Lionel Messi is further from his Argentina dream than ever
Certain players just look right and natural when clad in certain jerseys.
Lionel Messi has two such jerseys. FC Barcelona’s and Argentina’s. Maybe it’s because we’ve seen him wear them for so long. He made his debut for Barca in 2004 and first appeared for La Albiceleste the following year. It’s inconceivable that he should wear anything else on a soccer field. It’s become hard to imagine either team without him.
Yet we’ve seen a lot of Argentina without Messi in the last few years. He took a hiatus from his national team following a third straight loss in a major final in 2016, officially retiring from international soccer for a few months before returning. And he hadn’t played for his country – the nation he left for Barcelona as a 13-year-old – since the debacle at the 2018 World Cup, where Argentina barely squeaked through the group stage, only to lose to France in the round of 16 in a game that wasn’t as competitive as the 4-3 score suggested.
On Friday, Messi returned in a friendly with Venezuela in Madrid.
It just seemed correct. Messi in the white and baby blue. Donning the number 10. And the captain’s armband. He had even shaved off his beard for the occasion, almost as if to make a fresh start. Or a stubbly start, at any rate.
Messi still has unfinished business with his nation, where he was controversial for many years on account of his failure to replicate his success with Barca. At the club level, Messi has won nine La Liga titles, four Champions Leagues and three Club World Cups. Personally, he has been crowned the world’s best player a record five times.
But with Argentina, he has only an Olympic gold medal at the under-23 level and an under-20 World Cup to show for his many efforts.

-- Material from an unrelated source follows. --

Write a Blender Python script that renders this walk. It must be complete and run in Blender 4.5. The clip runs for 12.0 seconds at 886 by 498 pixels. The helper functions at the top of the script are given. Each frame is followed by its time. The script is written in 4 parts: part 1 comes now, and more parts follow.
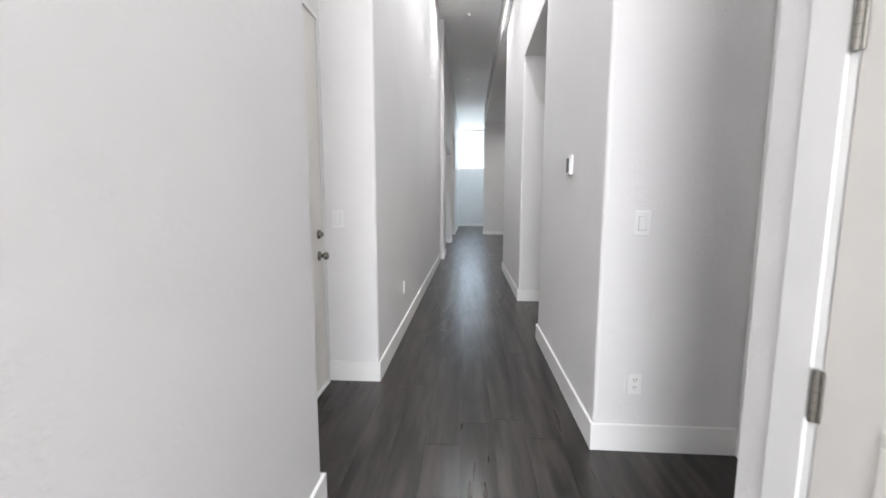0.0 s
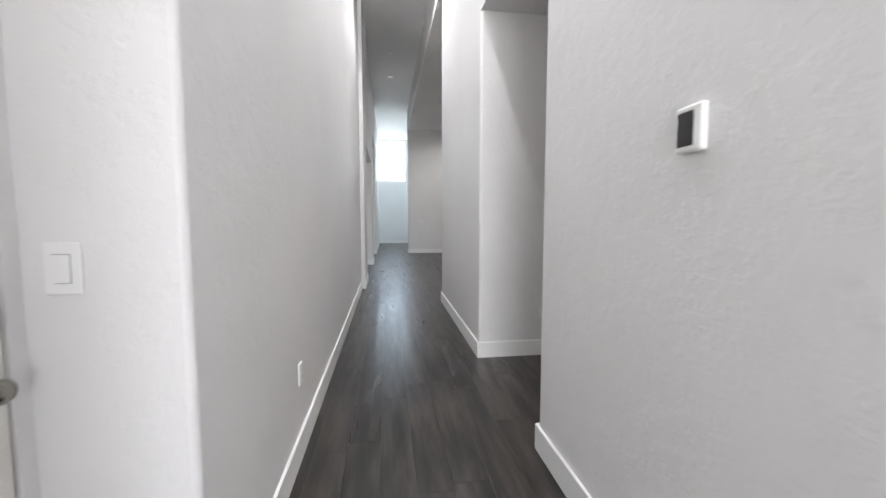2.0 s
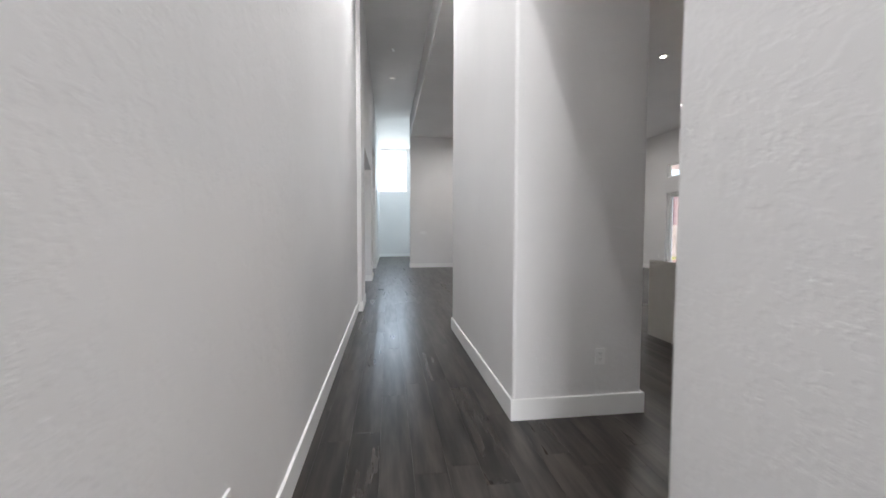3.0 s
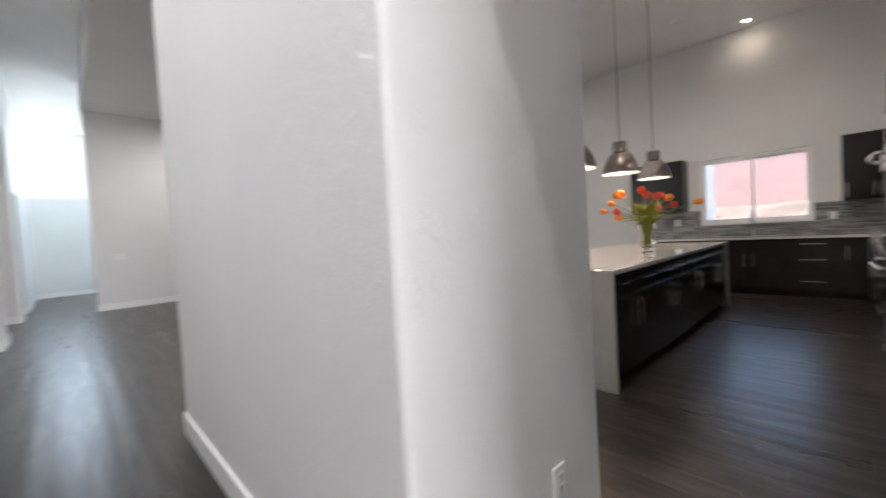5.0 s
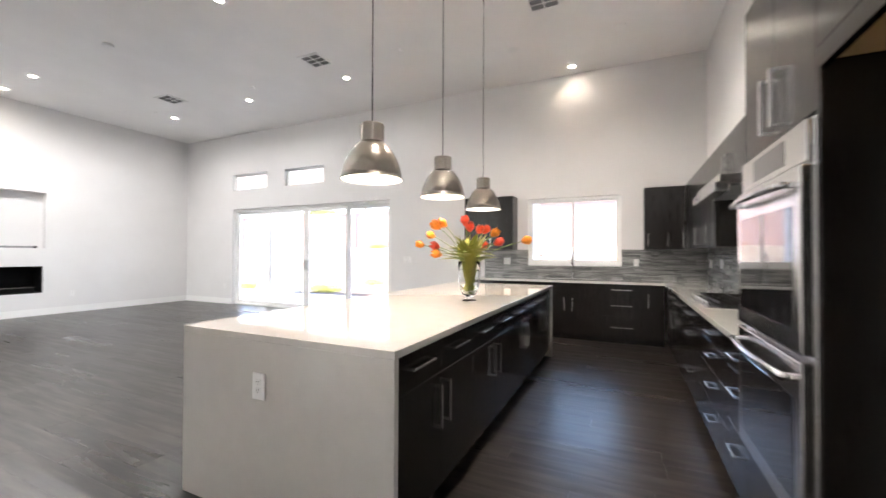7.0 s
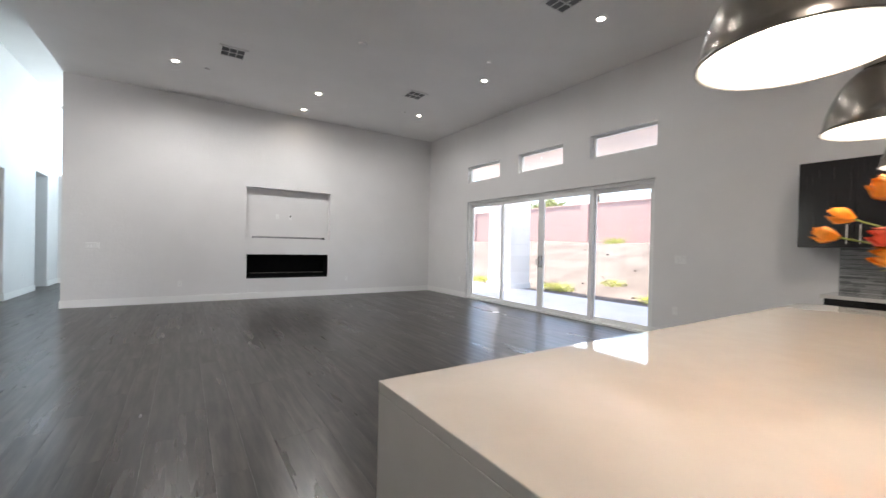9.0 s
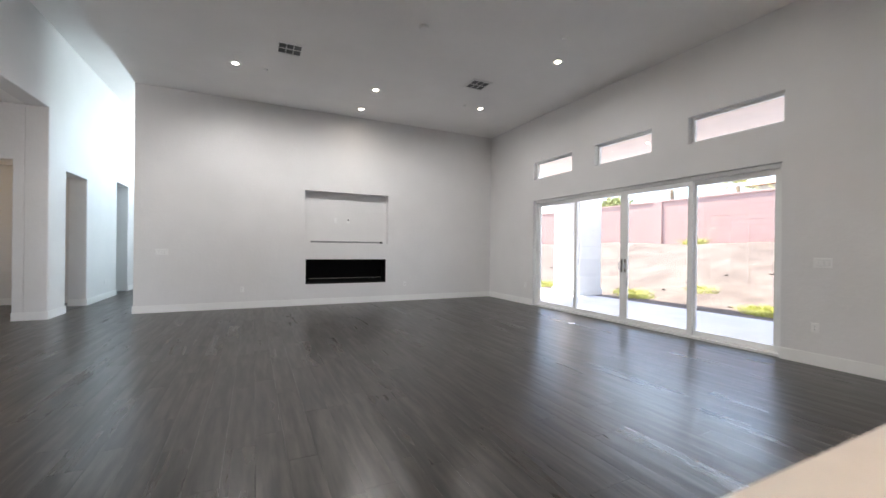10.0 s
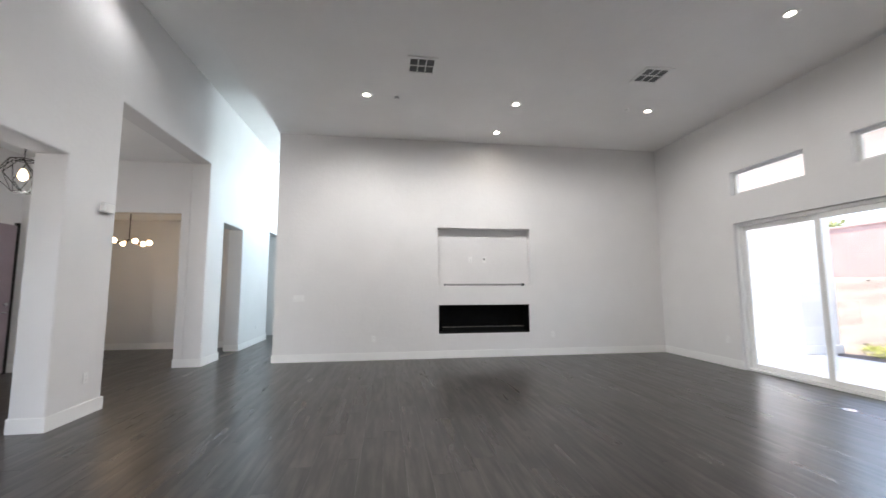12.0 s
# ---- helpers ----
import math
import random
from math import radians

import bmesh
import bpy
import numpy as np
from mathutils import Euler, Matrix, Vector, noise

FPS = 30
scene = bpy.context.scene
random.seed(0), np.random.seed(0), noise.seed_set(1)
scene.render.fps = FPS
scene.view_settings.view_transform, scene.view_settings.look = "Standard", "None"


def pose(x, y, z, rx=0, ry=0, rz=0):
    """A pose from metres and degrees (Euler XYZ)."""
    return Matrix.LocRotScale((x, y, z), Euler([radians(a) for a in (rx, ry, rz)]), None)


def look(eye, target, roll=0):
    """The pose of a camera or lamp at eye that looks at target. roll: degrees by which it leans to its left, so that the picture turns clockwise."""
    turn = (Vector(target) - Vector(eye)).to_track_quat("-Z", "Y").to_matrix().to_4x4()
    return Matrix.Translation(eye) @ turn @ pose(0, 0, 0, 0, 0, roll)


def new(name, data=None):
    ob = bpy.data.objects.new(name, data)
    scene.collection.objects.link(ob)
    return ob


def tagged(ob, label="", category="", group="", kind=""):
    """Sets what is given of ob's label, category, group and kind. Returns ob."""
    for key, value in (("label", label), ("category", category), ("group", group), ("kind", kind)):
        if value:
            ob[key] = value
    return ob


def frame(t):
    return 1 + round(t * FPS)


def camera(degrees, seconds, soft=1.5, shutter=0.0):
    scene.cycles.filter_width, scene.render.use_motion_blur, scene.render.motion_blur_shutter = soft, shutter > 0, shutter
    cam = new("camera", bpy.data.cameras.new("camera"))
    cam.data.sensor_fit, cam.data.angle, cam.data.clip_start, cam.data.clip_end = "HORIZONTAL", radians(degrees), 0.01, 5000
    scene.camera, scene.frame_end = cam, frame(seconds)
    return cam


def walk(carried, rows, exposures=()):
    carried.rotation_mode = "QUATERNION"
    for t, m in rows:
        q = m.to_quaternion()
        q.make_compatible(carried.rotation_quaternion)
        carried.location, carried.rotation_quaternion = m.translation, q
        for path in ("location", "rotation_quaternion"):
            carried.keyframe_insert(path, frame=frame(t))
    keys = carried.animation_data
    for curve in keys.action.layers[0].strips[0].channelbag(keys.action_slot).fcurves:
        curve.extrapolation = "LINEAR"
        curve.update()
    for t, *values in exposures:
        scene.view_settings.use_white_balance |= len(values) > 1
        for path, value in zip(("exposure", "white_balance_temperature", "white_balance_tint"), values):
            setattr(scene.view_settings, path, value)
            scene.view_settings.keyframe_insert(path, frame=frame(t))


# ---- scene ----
cam = camera(96.8, 12.0, soft=1.45, shutter=0.35)
PATH = [
    (0, (-0.024, 0.137, 1.284), (-0.155, 2.118, 1.049), 0.1),
    (0.5, (-0.115, 0.478, 1.29), (-0.04, 2.467, 1.1), 0.1),
    (1, (-0.17, 0.892, 1.276), (0.039, 2.875, 1.124), -0.3),
    (1.5, (-0.155, 1.319, 1.28), (0.087, 3.299, 1.139), -0.2),
    (2, (-0.185, 1.796, 1.286), (0.092, 3.771, 1.127), 0.0),
    (2.5, (-0.188, 2.239, 1.283), (0.074, 4.218, 1.163), 0.1),
    (4.3, (-0.166, 4.094, 1.255), (0.498, 5.98, 1.206), -1.2),
    (4.5, (-0.131, 4.229, 1.257), (0.679, 6.058, 1.215), -1.9),
    (5, (0.11, 4.562, 1.264), (1.492, 6.005, 1.187), -3.4),
    (5.5, (0.43, 4.721, 1.277), (2.209, 5.624, 1.142), -3.2),
    (6, (0.79, 4.776, 1.286), (2.694, 5.379, 1.18), -2.1),
    (6.5, (1.14, 4.815, 1.318), (3.059, 5.380, 1.302), -1.4),
    (7, (1.579, 4.91, 1.325), (3.392, 5.754, 1.35), 0.2),
    (7.5, (1.905, 5.082, 1.32), (3.554, 6.215, 1.345), 1.0),
    (7.7, (2.012, 5.176, 1.341), (3.577, 6.422, 1.354), 1.3),
    (9.3, (2.537, 6.289, 1.331), (3.564, 8.005, 1.32), 1.1),
    (9.5, (2.568, 6.425, 1.331), (3.552, 8.167, 1.324), 1.0),
    (10, (2.613, 6.786, 1.325), (3.483, 8.587, 1.321), 0.7),
    (10.5, (2.664, 7.141, 1.334), (3.423, 8.991, 1.356), 0.4),
    (11, (2.681, 7.526, 1.312), (3.314, 9.421, 1.391), 0.0),
    (11.5, (2.67, 7.908, 1.362), (3.163, 9.84, 1.512), -0.2),
    (12, (2.659, 8.28, 1.372), (2.939, 10.25, 1.57), -0.2),
]
EXPOSURES = [(0, 1.63), (1.0, 1.72), (2.5, 1.75), (4.5, 1.92), (5.0, 2.1), (5.5, 2.4), (6.0, 2.88), (6.5, 3.08), (7.0, 3.12), (7.5, 2.92), (9.5, 2.06), (10.5, 2.26), (12, 2.32)]
walk(cam, [(t, look(eye, target, roll)) for t, eye, target, roll in PATH], EXPOSURES)
# ---- world, sun ----
world = bpy.data.worlds.new("sky")
scene.world = world
world.use_nodes = True
wn = world.node_tree
sky = wn.nodes.new("ShaderNodeTexSky")
sky.sky_type = "NISHITA"
sky.sun_disc = False
sky.sun_elevation = radians(67)
sky.sun_rotation = radians(339)
wn.links.new(sky.outputs[0], wn.nodes["Background"].inputs[0])
wn.nodes["Background"].inputs[1].default_value = 0.15

sun = new("sun", bpy.data.lights.new("sun", "SUN"))
sun.data.energy = 4.2
sun.data.angle = radians(0.5)
sun.data.color = (1.0, 0.95, 0.88)
sun.matrix_world = look((0, 0, 0), (0.36 * math.cos(radians(67)), -0.933 * math.cos(radians(67)), -math.sin(radians(67))))


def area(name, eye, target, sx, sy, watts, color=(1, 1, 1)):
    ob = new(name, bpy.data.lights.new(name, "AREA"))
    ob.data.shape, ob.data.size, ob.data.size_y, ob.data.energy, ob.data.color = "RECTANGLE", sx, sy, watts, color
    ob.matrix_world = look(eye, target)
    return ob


WARM = (1.0, 0.98, 0.965)
CAN_W, HALL_W, PENDANT_W = 27, 52, 5.0
# daylight in the windows of the rear hall and of the unseen room behind the start; added fill lamps in the foyer and at
# the patio's open side
area("rear_window_daylight", (0.05, 21.95, 4.15), (0.05, 15, 3.2), 1.3, 1.9, 9, (0.84, 0.93, 1.0))
area("rear_side_daylight", (3.85, 18.9, 4.0), (-1, 20.2, 3.0), 3.0, 1.2, 34, (0.74, 0.93, 1.0))
# strip hidden under the roof's edge, added to brighten the fireplace wall and floor
area("patio_fill_strip", (12.15, 11.8, 3.25), (6.0, 11.8, 0.6), 7.0, 0.5, 30, (0.78, 0.90, 1.0))
# unseen windows, sized to spread soft light down the hall
area("start_unseen_daylight", (0.0, -6.85, 2.3), (0.0, 3, 1.7), 6.4, 3.6, 330, (0.98, 0.97, 0.985))
# no window is known here; fill lamp added for the foyer
area("foyer_fill_light", (-3.4, 10.9, 1.5), (0, 11.2, 1.4), 1.4, 2.2, 5, (1.0, 0.95, 0.9))

# ---- materials ----
MATS = {}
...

With Messi on the field, Argentina came second at the Copa America in 2007, 2015 and 2016 and lost the 2014 World Cup final to Germany in extra-time.
In Friday’s 3-1 loss to Venezuela, which hardly belied the action on the field, it seemed like Messi is further from his dream of winning something significant with Argentina than ever.
After almost nine months away, he returned to a remade Argentina team. Messi was the only player on the 29-man roster with more than 24 caps. In fact, going into the game, his 128 caps weren’t far off the 150 all of his teammates had between them.
The side is now managed by Lionel Scaloni, a former Albiceleste teammate of Messi’s, who is assisted by three more recent veterans in Pablo Aimar, Roberto Ayala and Walter Samuel. None of them had any previous managerial experience at the senior level. That’s how long Messi, a few months short of his 32nd birthday, has been around now: he’s played with all of his coaches.
Most of the core that had once been built around Messi is gone or on its way out. Javier Mascherano is retired. Gonzalo Higuain, Sergio Aguero, Angel Di Maria and Ever Banega were all either injured or passed over. And alarmingly, among the younger stars, nobody out of Erik Lamela, Mauro Icardi and Paulo Dybala has lived up to his club reputation in the Argentina jersey.
It's hard to see at this moment how Argentina gets back to the final of a major tournament before the Messi window shuts.
Sure, it’s not been all bad. Argentina twice beat Mexico 2-0 in November. And the loss to Venezuela, not exactly a world-beater in its own right, was just one friendly loss with an experimental squad. But it also didn’t really flattered to the Venezuelans. They were better.
In the sixth minute, Roberto Rosales picked out Salomon Rondon over the top and the Newcastle striker volleyed past Franco Armani:
And before halftime, Jhon Murillo got the Vinotintos’ second with a magnificent curler:
It could have been worse. Armani saved point-blank on Darwin Machis. And Rondon missed the target with an open header from a tricky angle.
Messi sure did his best. Before the hour, Lautaro Martinez finished an attack set up by Messi and assisted by Giovani Lo Celso to make it 2-1:
But Venezuela put the game away in the 75th minute when Atlanta United’s Josef Martinez was brought down by Juan Foyth in the box. He converted his own penalty with a literal hop and a skip:
This being Argentina, there will be an inquisition. There will be disarray. And a team that is already far from settled now careens into its final preparations for June’s Copa America under added pressure. Another friendly with Morocco in Tangiers follows on Tuesday. And then it’s on to Brazil for a tournament opener against Colombia on June 15.
In the midst of it all stands Messi. Hanging on. For another shot at glory. To finally win something for his nation and check the last box on his resume. No matter the fast-diminishing likelihood.